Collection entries
---*---

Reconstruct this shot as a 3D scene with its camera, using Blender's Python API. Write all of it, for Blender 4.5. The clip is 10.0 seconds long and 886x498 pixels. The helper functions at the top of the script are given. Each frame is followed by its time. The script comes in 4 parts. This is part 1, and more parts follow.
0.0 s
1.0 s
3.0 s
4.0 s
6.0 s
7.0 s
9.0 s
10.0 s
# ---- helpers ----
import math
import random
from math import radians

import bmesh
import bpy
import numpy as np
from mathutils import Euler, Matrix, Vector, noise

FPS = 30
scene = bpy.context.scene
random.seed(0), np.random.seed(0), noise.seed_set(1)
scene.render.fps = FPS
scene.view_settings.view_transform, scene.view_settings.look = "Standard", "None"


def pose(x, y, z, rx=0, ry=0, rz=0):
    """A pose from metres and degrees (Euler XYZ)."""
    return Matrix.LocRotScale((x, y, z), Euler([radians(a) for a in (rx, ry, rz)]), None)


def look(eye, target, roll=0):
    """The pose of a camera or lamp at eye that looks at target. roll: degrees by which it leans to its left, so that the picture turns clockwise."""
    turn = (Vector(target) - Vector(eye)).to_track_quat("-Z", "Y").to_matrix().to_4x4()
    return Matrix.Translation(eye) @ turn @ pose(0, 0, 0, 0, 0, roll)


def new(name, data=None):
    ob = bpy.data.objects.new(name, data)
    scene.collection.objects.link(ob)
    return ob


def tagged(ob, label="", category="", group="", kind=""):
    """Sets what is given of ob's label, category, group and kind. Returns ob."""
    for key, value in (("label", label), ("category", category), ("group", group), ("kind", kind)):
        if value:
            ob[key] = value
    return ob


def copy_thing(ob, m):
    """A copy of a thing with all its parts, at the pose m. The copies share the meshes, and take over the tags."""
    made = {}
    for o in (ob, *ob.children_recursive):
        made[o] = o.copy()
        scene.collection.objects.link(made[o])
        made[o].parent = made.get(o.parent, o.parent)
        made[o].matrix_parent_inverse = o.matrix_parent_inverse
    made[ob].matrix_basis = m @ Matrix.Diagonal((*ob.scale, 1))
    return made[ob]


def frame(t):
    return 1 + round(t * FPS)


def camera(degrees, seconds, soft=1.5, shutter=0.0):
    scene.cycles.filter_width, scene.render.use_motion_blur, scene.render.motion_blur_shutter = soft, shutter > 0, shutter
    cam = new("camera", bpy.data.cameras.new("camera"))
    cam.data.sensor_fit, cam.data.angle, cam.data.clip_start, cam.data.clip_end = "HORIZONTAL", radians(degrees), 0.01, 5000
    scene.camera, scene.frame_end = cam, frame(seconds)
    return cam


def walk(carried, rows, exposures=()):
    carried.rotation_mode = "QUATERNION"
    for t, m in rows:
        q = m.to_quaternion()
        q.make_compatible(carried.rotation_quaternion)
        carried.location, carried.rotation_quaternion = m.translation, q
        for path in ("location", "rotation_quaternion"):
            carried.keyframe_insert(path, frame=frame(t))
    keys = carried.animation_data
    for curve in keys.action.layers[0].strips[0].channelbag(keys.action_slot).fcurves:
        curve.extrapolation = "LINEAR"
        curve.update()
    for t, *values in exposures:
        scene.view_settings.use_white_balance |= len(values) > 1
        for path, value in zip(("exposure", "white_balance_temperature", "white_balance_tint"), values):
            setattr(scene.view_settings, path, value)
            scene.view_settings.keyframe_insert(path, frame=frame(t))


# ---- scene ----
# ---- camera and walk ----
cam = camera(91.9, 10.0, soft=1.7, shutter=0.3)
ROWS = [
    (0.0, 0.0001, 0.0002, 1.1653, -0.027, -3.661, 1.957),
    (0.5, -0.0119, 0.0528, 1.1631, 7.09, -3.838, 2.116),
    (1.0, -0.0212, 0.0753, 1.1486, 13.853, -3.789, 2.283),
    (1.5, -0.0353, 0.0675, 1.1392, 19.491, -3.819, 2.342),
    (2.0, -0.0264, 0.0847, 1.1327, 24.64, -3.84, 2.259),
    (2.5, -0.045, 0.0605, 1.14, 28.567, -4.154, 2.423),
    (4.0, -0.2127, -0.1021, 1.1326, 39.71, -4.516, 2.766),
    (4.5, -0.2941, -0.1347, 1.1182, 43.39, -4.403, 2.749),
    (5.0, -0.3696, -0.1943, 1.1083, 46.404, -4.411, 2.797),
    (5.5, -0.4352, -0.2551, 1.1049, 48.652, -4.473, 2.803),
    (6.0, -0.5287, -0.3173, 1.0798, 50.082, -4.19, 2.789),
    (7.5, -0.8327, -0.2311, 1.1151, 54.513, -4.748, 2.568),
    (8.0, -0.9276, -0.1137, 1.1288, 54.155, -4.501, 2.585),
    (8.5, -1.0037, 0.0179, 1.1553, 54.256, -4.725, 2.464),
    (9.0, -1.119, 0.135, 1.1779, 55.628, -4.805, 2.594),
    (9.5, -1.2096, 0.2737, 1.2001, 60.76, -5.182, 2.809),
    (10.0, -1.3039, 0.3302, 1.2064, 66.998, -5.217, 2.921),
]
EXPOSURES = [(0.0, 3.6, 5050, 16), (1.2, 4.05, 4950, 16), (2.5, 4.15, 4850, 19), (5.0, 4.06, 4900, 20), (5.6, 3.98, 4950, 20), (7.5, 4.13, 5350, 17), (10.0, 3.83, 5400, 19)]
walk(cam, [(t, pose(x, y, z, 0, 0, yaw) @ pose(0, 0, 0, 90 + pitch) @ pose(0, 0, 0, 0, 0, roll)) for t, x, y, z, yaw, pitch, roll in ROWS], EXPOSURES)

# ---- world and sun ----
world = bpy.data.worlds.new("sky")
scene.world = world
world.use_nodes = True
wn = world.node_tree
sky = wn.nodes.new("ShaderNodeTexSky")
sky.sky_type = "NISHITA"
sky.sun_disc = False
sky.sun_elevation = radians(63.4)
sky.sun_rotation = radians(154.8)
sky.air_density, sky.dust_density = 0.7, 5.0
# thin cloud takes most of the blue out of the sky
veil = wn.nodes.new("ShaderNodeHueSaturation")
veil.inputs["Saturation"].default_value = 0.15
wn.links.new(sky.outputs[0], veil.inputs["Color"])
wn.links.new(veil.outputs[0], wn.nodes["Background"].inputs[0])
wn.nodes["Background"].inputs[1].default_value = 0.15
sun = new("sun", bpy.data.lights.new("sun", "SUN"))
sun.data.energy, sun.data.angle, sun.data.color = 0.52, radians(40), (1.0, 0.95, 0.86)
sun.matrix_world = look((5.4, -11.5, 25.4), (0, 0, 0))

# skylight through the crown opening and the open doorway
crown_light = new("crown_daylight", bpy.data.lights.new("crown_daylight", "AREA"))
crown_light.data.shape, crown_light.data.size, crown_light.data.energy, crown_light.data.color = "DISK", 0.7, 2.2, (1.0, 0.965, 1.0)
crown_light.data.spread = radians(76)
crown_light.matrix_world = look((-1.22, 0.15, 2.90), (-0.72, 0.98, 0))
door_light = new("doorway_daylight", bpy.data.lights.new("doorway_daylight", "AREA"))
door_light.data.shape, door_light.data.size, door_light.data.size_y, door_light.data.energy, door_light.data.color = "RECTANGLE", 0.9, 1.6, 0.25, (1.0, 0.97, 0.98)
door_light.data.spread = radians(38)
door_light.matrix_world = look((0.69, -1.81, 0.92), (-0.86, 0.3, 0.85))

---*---

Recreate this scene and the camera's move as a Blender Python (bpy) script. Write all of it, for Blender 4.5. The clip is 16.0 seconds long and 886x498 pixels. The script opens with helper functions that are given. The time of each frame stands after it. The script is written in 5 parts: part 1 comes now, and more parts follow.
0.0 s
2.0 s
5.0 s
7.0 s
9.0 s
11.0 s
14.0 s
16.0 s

---*---

*WHAT YOU NEED TO DO:* Your task is to transcribe only the lines from the line containing "return made[ob]" through the line containing "scene.view_settings.keyframe_insert(path, frame=frame(t))", word for word.

*RESPONSE TO THE TASK:*
    return made[ob]


def frame(t):
    return 1 + round(t * FPS)


def camera(degrees, seconds, soft=1.5, shutter=0.0):
    scene.cycles.filter_width, scene.render.use_motion_blur, scene.render.motion_blur_shutter = soft, shutter > 0, shutter
    cam = new("camera", bpy.data.cameras.new("camera"))
    cam.data.sensor_fit, cam.data.angle, cam.data.clip_start, cam.data.clip_end = "HORIZONTAL", radians(degrees), 0.01, 5000
    scene.camera, scene.frame_end = cam, frame(seconds)
    return cam


def walk(carried, rows, exposures=()):
    carried.rotation_mode = "QUATERNION"
    for t, m in rows:
        q = m.to_quaternion()
        q.make_compatible(carried.rotation_quaternion)
        carried.location, carried.rotation_quaternion = m.translation, q
        for path in ("location", "rotation_quaternion"):
            carried.keyframe_insert(path, frame=frame(t))
    keys = carried.animation_data
    for curve in keys.action.layers[0].strips[0].channelbag(keys.action_slot).fcurves:
        curve.extrapolation = "LINEAR"
        curve.update()
    for t, *values in exposures:
        scene.view_settings.use_white_balance |= len(values) > 1
        for path, value in zip(("exposure", "white_balance_temperature", "white_balance_tint"), values):
            setattr(scene.view_settings, path, value)
            scene.view_settings.keyframe_insert(path, frame=frame(t))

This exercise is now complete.